6. The learned counsel appearing for the appellant ‘corporation contended that the agreement dated 3.5.1984 reconstituting the firm was not intimated to the Corporation and only after the death of partner Roop Rani Tandon the request for reconstitution of the firm was received in the year 2012 and the said proposal was not in accordance with their policy for reconstitution of partnership dealership and the High Court erred in directing the Corporation to proceed with the reconstitution of the firm waiving No Objection Certificate from respondent nos. 2 and 3 herein and hence the impugned judgment is liable to be set aside.
7. Per contra the learned counsel appearing for the firm namely respondent No.1 herein contended that after the agreement dated 3.5.1984 respondent Nos. 2 and 3 herein are no longer partners of the firm and said fact was intimated to the Corporation and after the death of partner Roop Rani Tandon a request for reconstitution was submitted in writing and the Corporation is obliged to reconstitute the firm and the impugned judgment is sustainable. The learned counsel appearing for respondent nos. 2 and 3 submitted that even after the agreement dated 3.5.1984 respondent nos. 2 and 3 continued to be partners of the firm though their entitlement was restricted to the supply of 100 litres of petrol per month or its value thereof.
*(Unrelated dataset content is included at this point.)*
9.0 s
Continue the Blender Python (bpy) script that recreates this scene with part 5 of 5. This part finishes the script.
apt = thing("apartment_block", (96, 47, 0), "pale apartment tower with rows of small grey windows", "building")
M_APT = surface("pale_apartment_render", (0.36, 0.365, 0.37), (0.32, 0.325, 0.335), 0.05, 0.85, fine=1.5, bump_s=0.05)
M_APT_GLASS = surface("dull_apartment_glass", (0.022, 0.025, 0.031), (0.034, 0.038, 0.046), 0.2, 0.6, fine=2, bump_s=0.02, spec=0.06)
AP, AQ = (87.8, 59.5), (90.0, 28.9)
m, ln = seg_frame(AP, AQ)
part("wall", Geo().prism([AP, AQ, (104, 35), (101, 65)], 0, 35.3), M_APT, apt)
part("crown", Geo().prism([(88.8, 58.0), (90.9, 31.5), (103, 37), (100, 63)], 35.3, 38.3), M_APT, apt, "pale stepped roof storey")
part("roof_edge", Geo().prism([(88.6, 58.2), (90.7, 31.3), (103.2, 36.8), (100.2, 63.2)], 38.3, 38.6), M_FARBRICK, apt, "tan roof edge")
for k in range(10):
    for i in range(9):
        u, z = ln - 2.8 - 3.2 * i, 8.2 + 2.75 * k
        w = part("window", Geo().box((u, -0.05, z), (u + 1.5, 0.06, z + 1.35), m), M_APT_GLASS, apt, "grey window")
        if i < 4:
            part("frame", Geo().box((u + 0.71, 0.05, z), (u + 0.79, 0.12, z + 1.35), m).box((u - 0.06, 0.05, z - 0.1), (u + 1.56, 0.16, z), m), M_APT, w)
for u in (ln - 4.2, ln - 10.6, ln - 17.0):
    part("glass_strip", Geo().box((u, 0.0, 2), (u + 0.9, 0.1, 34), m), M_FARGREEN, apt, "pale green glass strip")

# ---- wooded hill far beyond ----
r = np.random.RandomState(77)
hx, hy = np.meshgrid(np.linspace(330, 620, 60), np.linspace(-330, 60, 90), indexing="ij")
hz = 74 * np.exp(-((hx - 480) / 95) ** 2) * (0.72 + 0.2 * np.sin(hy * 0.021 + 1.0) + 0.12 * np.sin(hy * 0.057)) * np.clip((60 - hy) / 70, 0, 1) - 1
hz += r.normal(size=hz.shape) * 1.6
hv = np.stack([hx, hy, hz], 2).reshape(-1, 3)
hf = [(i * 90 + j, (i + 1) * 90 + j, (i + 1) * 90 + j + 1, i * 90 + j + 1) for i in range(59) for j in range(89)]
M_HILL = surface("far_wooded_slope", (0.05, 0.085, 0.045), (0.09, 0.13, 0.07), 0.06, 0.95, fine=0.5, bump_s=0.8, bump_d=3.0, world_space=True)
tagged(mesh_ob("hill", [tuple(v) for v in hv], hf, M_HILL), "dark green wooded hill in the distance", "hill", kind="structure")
8. We carefully considered the rival contentions of the parties. The firm M/s B.M. Motors was constituted on 26.6.1973 with four partners and the said firm was running the retail outlet from 12.8.1975 onwards. It is also admitted that all the four partners entered into subsequent agreement dated 3.5.1984 and as per the terms and conditions of the said agreement partner nos. 1 and 2 namely respondent nos.2 and 3 herein would receive 100 litres of petrol per month or its value thereof. They further agreed that they will have neither right in the retail outlet nor claim right in the assets or liabilities of the firm and partner nos. 3 and 4 would run the retail outlet in the name of the firm. A reading of the agreement dated 3.5.1984 clearly reveals that respondent nos. 2 and 3 herein have virtually retired from the partnership and their entitlement was only to supply of 100 litres of petrol per month from the said date. In other words it cannot be said that the original partnership deed continued thereafter. It is also relevant to point out that partner nos. 3 and 4 were recognized as partners of the reconstituted firm from that date. The agreement dated 3.5.1984 was also acted upon and it is not in dispute that 100 litres of petrol per month was supplied to respondent nos. 2 and 3 herein till June 1993.
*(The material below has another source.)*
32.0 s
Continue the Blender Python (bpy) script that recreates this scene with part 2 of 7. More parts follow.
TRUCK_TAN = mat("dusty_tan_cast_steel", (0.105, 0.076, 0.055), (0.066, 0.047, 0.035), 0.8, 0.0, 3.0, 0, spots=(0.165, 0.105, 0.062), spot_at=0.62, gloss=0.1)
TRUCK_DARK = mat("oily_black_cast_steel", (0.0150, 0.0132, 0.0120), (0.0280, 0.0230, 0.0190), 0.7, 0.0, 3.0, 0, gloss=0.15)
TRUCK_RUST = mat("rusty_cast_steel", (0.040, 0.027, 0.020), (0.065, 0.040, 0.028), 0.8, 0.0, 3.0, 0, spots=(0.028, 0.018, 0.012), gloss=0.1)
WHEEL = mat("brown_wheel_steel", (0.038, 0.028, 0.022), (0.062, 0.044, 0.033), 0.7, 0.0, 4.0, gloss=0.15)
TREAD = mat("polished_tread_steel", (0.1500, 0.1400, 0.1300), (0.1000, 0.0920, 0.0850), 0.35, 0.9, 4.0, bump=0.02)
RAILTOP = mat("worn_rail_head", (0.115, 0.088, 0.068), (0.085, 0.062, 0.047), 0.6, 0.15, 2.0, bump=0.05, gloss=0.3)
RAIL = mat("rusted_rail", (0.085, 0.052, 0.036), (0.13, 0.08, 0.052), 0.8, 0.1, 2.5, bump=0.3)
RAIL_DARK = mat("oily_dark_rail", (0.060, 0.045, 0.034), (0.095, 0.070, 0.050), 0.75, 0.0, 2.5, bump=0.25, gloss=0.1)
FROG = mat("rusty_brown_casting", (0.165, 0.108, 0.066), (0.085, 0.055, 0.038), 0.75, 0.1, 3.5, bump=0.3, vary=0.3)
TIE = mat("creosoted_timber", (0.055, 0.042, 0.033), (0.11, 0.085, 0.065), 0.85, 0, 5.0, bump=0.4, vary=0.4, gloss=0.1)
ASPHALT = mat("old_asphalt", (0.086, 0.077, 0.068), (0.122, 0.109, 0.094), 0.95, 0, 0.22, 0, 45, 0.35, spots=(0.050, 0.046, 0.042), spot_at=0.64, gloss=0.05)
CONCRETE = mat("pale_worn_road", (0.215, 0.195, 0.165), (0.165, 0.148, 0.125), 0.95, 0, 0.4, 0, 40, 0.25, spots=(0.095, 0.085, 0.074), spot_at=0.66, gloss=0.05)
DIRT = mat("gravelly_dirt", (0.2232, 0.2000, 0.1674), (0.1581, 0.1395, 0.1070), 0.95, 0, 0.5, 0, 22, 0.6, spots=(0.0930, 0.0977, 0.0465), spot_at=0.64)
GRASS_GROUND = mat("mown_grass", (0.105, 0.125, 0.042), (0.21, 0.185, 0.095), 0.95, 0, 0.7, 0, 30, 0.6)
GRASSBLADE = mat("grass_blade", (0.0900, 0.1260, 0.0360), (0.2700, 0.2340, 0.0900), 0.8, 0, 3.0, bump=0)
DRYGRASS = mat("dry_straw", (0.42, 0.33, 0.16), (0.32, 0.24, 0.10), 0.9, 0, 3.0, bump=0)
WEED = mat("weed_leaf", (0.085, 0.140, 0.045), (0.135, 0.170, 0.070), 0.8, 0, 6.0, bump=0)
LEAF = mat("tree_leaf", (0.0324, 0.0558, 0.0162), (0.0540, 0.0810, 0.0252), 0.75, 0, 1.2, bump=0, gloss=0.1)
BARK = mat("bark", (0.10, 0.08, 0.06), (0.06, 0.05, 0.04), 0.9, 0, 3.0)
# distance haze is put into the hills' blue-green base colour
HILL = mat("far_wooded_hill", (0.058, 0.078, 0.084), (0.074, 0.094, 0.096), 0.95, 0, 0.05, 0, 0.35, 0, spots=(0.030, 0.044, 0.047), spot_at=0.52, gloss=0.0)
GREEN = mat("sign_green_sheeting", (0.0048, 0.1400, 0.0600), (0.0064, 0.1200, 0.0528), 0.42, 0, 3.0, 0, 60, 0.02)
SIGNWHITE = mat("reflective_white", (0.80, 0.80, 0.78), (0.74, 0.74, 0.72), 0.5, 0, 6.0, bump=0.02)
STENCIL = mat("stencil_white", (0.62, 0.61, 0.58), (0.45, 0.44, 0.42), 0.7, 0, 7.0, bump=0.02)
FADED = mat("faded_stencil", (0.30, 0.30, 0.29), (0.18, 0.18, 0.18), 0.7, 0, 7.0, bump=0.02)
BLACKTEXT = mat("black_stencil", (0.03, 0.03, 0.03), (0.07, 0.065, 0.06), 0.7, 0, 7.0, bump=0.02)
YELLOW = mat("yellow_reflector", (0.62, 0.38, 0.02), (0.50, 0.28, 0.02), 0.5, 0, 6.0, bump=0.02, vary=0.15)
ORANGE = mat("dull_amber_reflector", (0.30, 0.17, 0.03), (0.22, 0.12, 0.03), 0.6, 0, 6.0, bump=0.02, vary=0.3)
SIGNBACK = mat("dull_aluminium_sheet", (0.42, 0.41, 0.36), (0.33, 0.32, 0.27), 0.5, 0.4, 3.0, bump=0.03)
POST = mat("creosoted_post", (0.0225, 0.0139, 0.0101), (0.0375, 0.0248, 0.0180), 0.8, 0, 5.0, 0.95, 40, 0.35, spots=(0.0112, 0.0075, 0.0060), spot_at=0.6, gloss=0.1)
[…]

9. Thereafter the firm instituted a suit being Civil Suit No.368 of 1995 against Respondent nos. 2 and 3 herein seeking for decree of permanent injunction to restrain them from interfering in the management and working of the plaintiffs retail outlet and the suit was decree ex-parte on 14.1.2004. Though respondent nos. 2 and 3 herein have claimed that they have filed an application to set aside the ex-parte decree and the same is still pending and the decree is in force. In other words the retail outlet in the name of the firm continue to be run by partner nos. 3 and 4 only for nearly three decades. In such circumstances the agreement dated 3.5.1984 is in effect the retirement deed executed by respondent nos. 2 and 3 herein from the firm B.M. Motors and it has to be treated as No Objection Certificate in so far as they are concerned.
10. Respondent No.1 herein in its counter affidavit dated 31.01.14 have stated that in compliance of the direction of the High Court in the impugned judgment, it had sent the bank draft/pay order dated 10.6.2013 for a sum of Rs.8,64,650/- issued by Canara Bank Kannauj Branch to respondent nos. 2 and 3 herein towards the value of 100 litres of petrol per month for the period from June 1993 to June 2013. Respondent Nos. 2 and 3 in their letter dated 28.6.2013 shown as Annexure CA-2 to the counter affidavit of respondent no.1 have acknowledged the receipt of the said pay order and have stated that they have kept the said pay order as security and will not encash it till the final decision is taken by the Corporation in respect of reconstitution of the firm. It appears that the said pay order has not been encashed and had expired. Be that as it may the order passed by the High Court is, in our opinion, just and equitable inasmuch as, while it had protected the interests of the retiring partners-respondents 2 and 3, it had ensured that they do not frustrate either the agreement by which they had surrendered their rights in the profit and losses of the partnership or interfere with the smooth running of the business by the continuing partners, in breach of the decree passed in their favour. The arrangement arrived at between the partners may not have been disclosed to the petitioner corporation but such non-disclosure should not be allowed to result in termination of the agency especially when one of the parties is acting unreasonably or arm twisting the other party, to extract an extra pound of flesh from it. The petitioner-corporation would in such a case be expected as a public sector entity, to act fairly and objectively to prevent one party taking undeserved advantage over the other on technical or procedural grounds. There is no gain saying that while considering reconstitution of the partnership the petitioner-corporation shall be free to stipulate conditions that would protect its business interest, goodwill and reputation among its consumers.
11. Since the Bank draft received by respondents 2 and 3 has not been encashed we direct that the first respondent firm shall deposit a sum of Rs.8,64,650/- with the Registrar of the High Court of Allahabad, to be released in favour of respondent Nos. 2 and 3 herein, upon surrender of the bank draft/pay order dated 10.6.2013 received by them from respondent No.1. The needful shall be done within a period of one month from the date of judgment. Upon the deposit of the amount as aforesaid, the proposal for reconstitution of the 1st respondent-firm submitted to the appellant-corporation, shall be considered for acceptance, treating agreement dated 3.5.1984 entered into between the original partners as a ‘No Objection Certificate’ by respondent Nos. 2 and 3 to such reconstitution. The appeal is disposed of accordingly. No costs.